__TASK DIRECTIONS__.
Print the lines of the listing below verbatim from its first line through the line bearing "scene = bpy.context.scene". Any pictures are to be omitted.

__DATA SECTION__.
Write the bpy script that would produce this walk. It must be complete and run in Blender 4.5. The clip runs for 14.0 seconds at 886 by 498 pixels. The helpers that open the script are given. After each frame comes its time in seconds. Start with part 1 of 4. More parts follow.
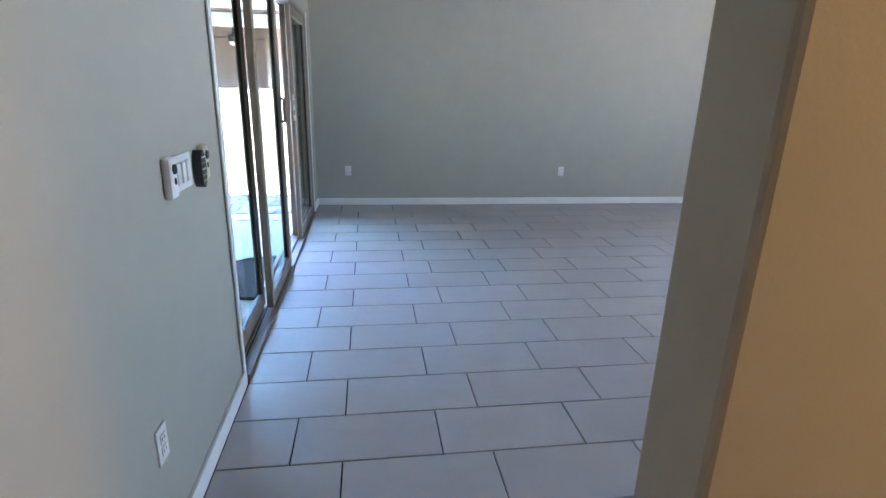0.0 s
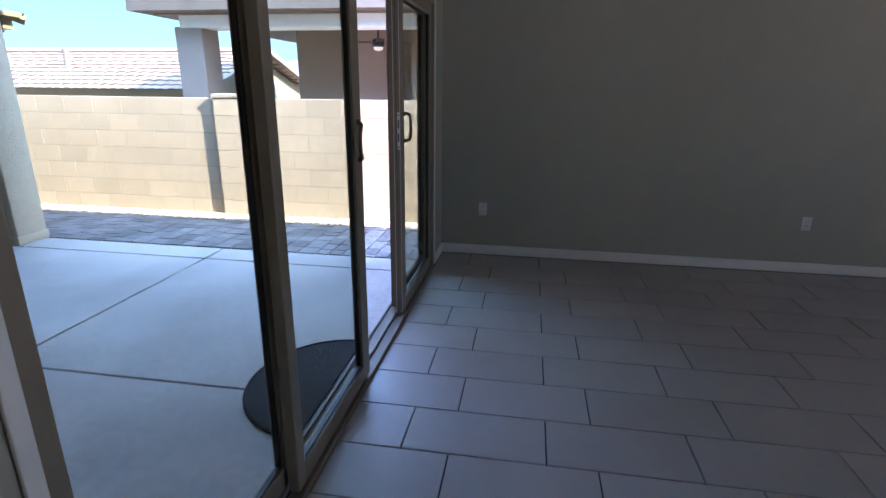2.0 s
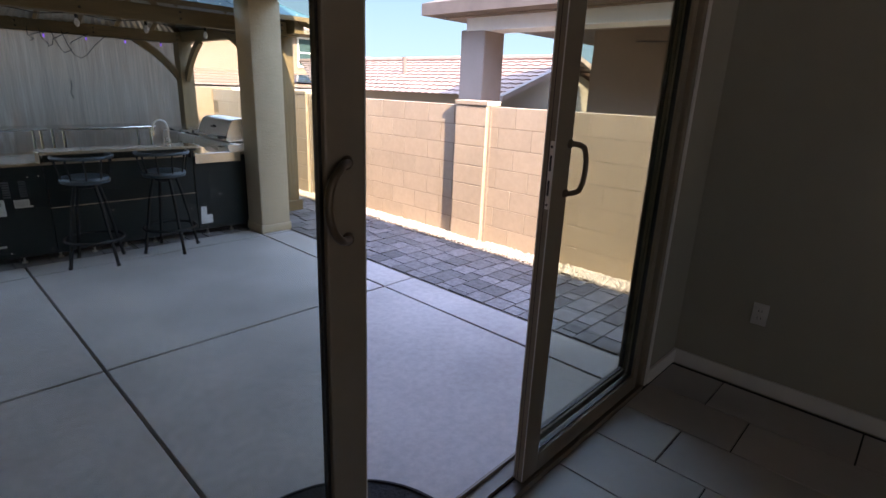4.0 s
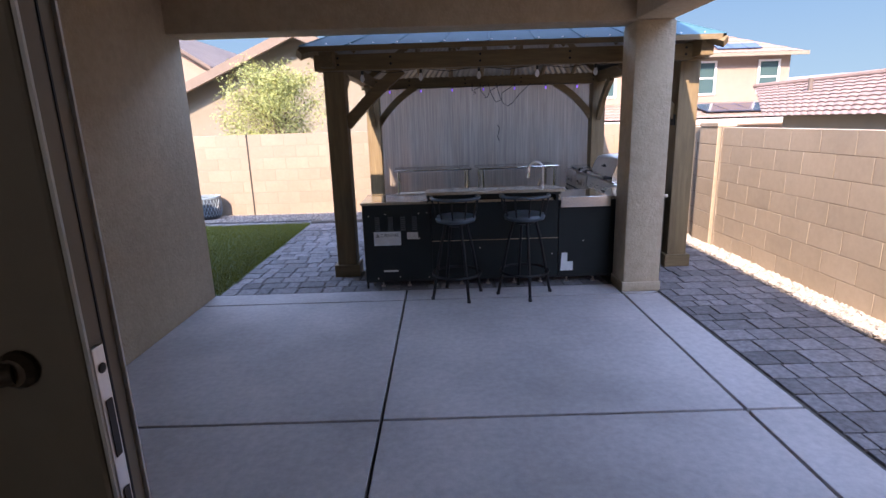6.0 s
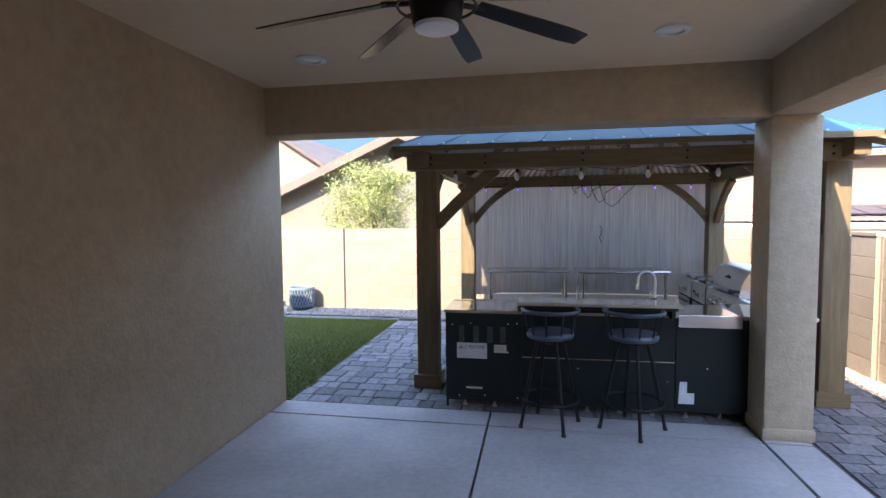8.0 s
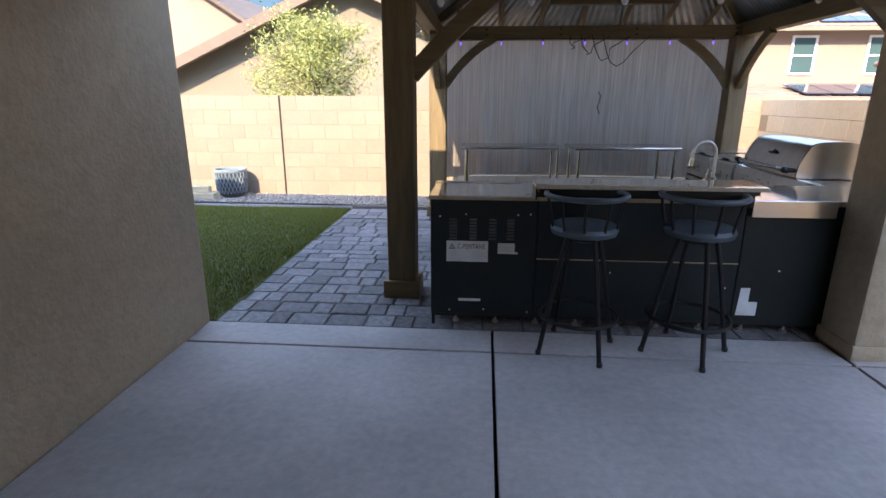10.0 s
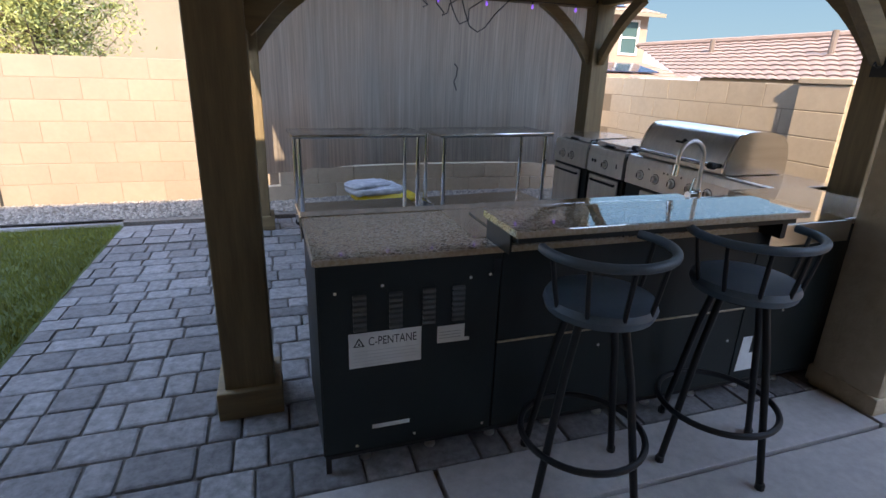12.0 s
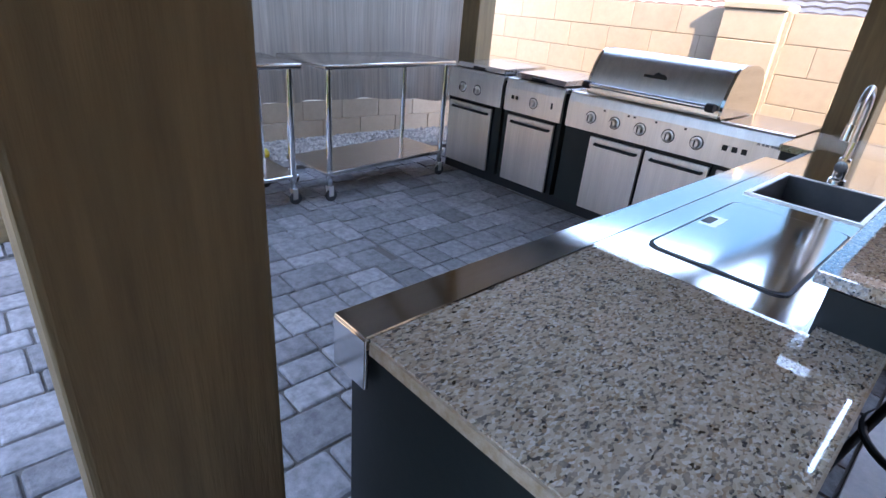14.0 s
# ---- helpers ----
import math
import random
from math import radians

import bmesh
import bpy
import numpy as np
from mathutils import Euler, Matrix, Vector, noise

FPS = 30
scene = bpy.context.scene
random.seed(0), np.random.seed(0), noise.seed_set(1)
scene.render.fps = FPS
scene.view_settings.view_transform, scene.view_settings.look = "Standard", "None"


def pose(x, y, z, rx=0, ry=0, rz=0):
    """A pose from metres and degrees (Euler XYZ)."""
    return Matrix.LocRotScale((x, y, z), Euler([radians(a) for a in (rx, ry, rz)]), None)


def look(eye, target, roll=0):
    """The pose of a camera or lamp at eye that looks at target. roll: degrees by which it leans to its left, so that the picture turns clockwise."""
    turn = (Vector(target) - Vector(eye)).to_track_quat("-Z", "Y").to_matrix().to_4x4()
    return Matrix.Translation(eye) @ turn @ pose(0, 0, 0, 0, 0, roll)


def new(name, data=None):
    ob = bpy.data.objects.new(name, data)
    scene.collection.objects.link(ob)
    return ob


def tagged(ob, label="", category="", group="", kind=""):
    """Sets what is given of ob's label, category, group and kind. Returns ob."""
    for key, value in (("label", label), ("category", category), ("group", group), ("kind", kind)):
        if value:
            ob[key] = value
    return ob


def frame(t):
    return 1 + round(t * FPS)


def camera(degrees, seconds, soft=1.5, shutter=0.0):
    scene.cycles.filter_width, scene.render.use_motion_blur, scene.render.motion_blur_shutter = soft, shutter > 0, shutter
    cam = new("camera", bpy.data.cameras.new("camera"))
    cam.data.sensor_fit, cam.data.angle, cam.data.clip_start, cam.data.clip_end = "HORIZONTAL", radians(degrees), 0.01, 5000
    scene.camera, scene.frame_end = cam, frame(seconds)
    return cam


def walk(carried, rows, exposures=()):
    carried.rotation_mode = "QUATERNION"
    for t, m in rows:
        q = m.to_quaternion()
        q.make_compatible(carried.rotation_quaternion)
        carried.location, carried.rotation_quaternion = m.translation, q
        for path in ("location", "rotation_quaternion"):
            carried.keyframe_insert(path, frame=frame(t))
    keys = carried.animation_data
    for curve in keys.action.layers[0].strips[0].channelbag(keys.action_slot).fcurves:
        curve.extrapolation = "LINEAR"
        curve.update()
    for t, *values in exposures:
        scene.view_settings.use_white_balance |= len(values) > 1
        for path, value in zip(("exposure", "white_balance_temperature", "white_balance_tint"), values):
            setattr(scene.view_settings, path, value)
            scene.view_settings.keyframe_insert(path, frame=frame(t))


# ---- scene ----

__ANSWER FOR THIS EXERCISE__.
Write the bpy script that would produce this walk. It must be complete and run in Blender 4.5. The clip runs for 14.0 seconds at 886 by 498 pixels. The helpers that open the script are given. After each frame comes its time in seconds. Start with part 1 of 4. More parts follow.
0.0 s
2.0 s
4.0 s
6.0 s
8.0 s
10.0 s
12.0 s
14.0 s
# ---- helpers ----
import math
import random
from math import radians

import bmesh
import bpy
import numpy as np
from mathutils import Euler, Matrix, Vector, noise

FPS = 30
scene = bpy.context.scene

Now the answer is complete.